■ Short exercise:
Retype, please, the listing from its opening line through the line that contains "scene = bpy.context.scene", both included, without the pictures.

■ Source data:
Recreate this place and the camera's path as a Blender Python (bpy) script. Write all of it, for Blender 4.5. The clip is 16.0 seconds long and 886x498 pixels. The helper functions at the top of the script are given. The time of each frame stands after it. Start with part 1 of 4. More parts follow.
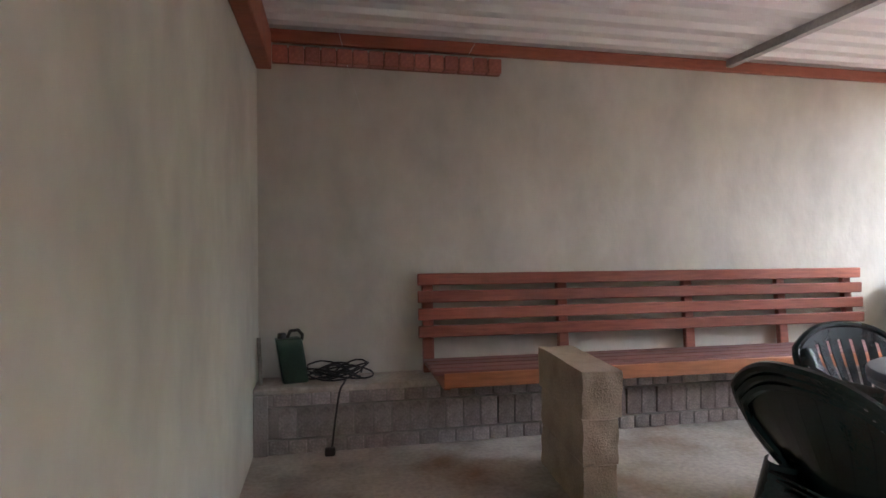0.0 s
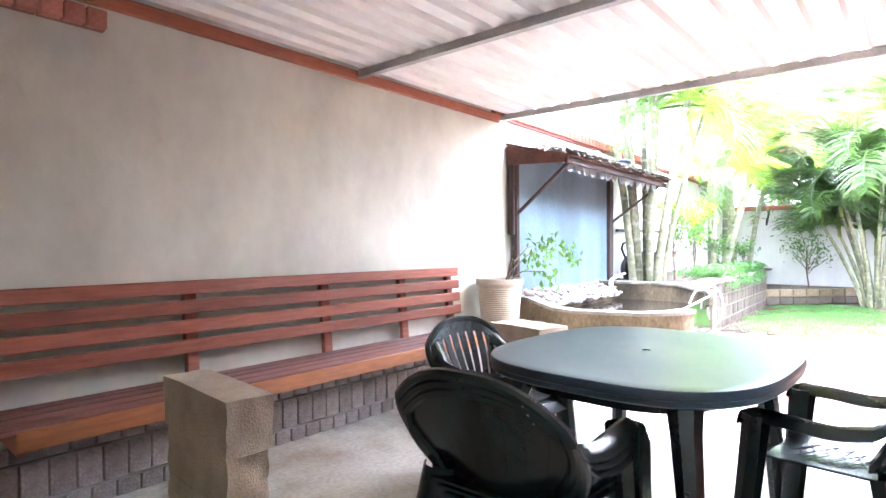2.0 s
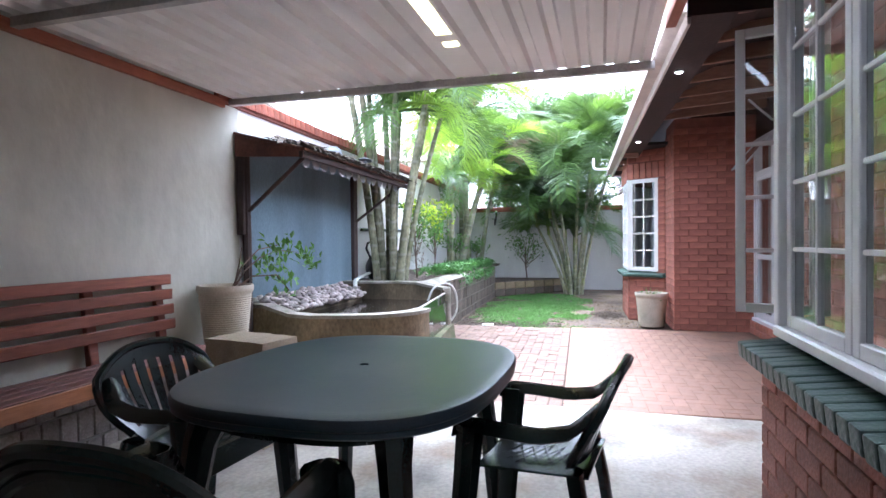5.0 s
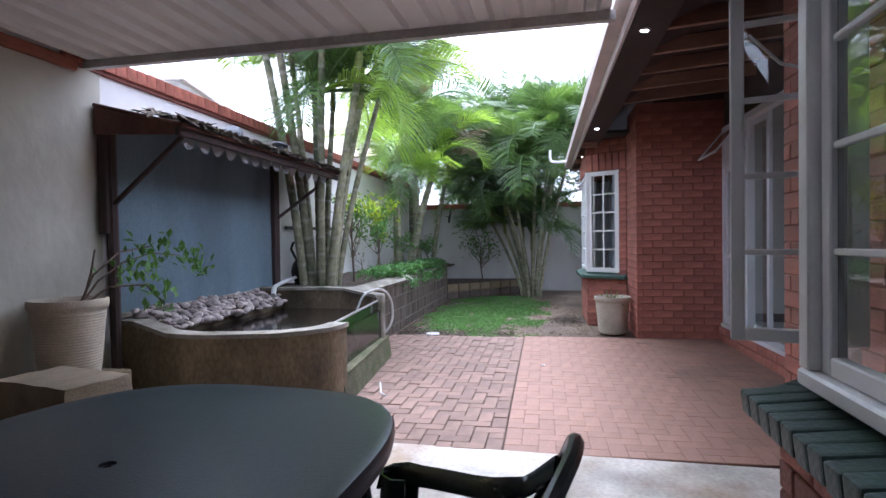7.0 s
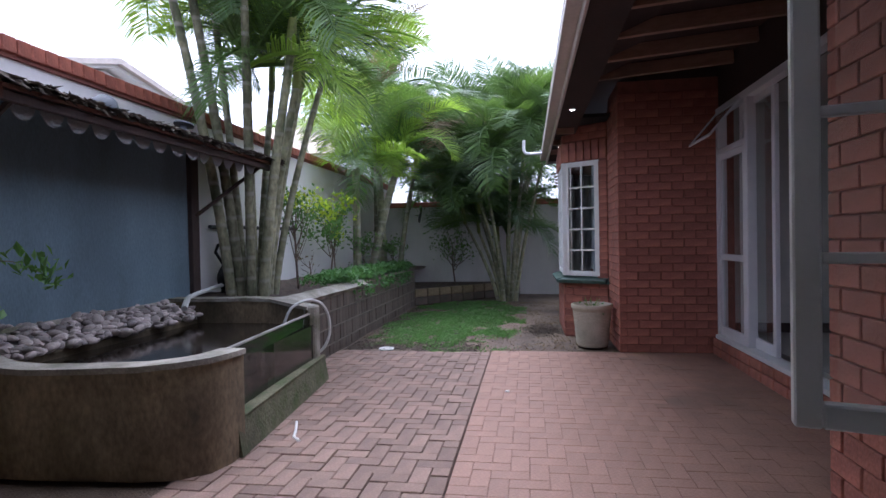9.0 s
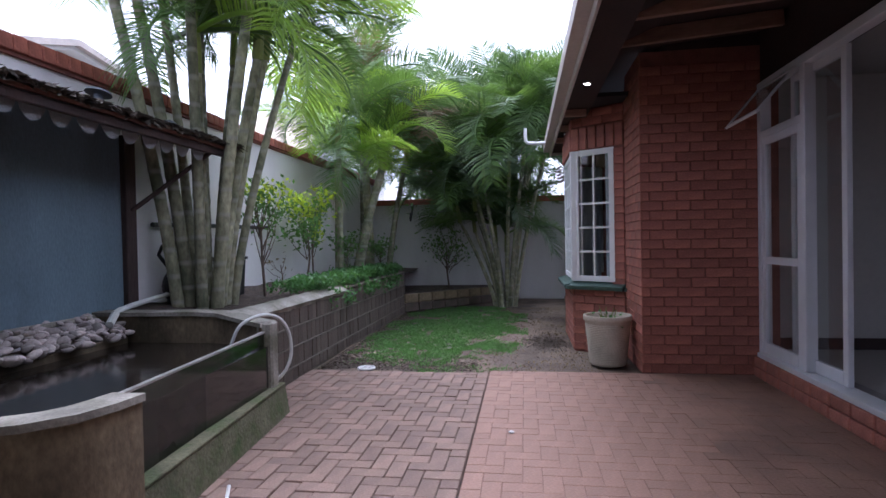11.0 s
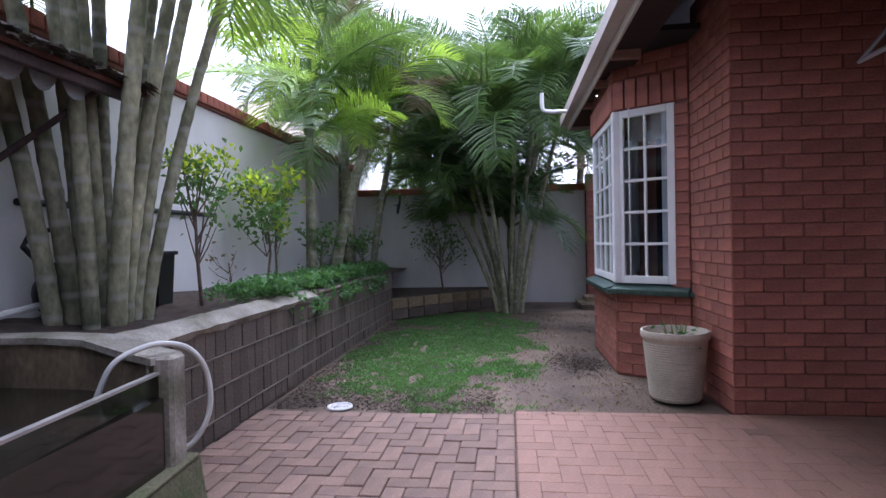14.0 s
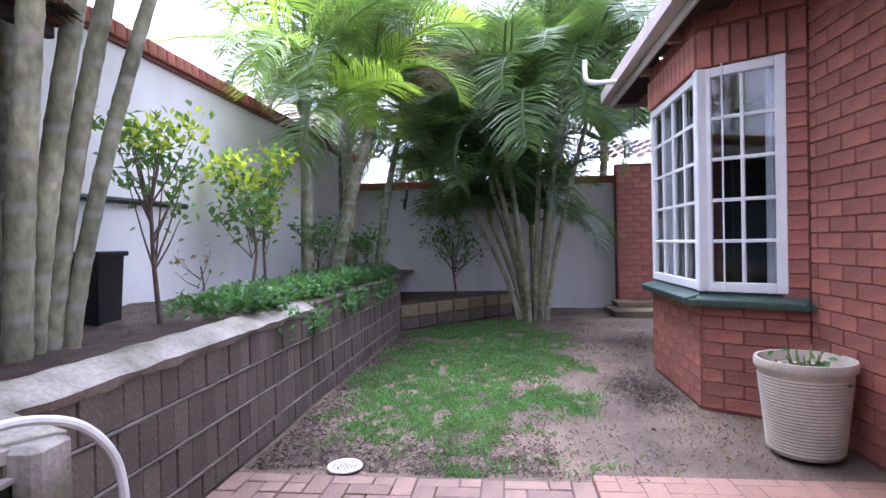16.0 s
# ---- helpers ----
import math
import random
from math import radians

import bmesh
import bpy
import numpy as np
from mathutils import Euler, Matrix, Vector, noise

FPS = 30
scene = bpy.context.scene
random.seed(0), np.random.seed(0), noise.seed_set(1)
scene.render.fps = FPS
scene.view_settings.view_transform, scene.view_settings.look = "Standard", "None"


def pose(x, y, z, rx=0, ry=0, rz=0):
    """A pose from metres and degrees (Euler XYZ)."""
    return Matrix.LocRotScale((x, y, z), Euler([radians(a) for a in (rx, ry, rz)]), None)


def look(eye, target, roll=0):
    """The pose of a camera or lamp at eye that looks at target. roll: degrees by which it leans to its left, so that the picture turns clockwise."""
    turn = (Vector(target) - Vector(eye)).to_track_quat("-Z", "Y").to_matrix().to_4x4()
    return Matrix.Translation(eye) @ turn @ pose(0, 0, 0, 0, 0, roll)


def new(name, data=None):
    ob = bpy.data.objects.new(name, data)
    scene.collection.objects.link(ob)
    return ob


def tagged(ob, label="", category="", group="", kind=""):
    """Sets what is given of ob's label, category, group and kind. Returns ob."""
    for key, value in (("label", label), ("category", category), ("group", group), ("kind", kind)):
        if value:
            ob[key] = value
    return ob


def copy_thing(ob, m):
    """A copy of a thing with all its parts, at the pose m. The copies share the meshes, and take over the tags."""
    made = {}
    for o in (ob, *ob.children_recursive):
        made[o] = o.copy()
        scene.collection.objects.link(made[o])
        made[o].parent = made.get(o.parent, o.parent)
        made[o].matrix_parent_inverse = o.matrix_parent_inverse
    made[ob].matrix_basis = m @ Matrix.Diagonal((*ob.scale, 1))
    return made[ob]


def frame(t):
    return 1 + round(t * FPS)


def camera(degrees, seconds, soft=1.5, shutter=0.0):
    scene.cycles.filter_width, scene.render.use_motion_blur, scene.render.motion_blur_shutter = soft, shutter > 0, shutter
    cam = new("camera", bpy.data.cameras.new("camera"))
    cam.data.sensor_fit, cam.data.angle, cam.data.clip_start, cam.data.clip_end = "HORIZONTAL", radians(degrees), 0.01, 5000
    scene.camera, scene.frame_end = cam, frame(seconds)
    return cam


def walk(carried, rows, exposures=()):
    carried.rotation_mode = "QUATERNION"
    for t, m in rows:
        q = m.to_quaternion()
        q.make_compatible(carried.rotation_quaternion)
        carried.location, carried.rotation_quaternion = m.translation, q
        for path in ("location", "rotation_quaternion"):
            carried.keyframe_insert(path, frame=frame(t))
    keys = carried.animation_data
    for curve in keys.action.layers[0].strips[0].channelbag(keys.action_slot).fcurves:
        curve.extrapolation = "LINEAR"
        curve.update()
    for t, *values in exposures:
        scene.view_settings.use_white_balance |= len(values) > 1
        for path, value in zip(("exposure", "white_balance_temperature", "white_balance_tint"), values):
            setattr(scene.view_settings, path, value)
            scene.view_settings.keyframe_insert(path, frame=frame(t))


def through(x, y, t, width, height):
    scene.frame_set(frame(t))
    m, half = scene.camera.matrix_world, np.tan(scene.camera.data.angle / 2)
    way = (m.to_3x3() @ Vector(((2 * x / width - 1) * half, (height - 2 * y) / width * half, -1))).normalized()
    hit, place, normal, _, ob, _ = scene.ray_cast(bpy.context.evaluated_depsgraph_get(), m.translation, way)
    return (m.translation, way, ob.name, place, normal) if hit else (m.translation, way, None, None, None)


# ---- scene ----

■ Exercise solution:
Recreate this place and the camera's path as a Blender Python (bpy) script. Write all of it, for Blender 4.5. The clip is 16.0 seconds long and 886x498 pixels. The helper functions at the top of the script are given. The time of each frame stands after it. Start with part 1 of 4. More parts follow.
0.0 s
2.0 s
5.0 s
7.0 s
9.0 s
11.0 s
14.0 s
16.0 s
# ---- helpers ----
import math
import random
from math import radians

import bmesh
import bpy
import numpy as np
from mathutils import Euler, Matrix, Vector, noise

FPS = 30
scene = bpy.context.scene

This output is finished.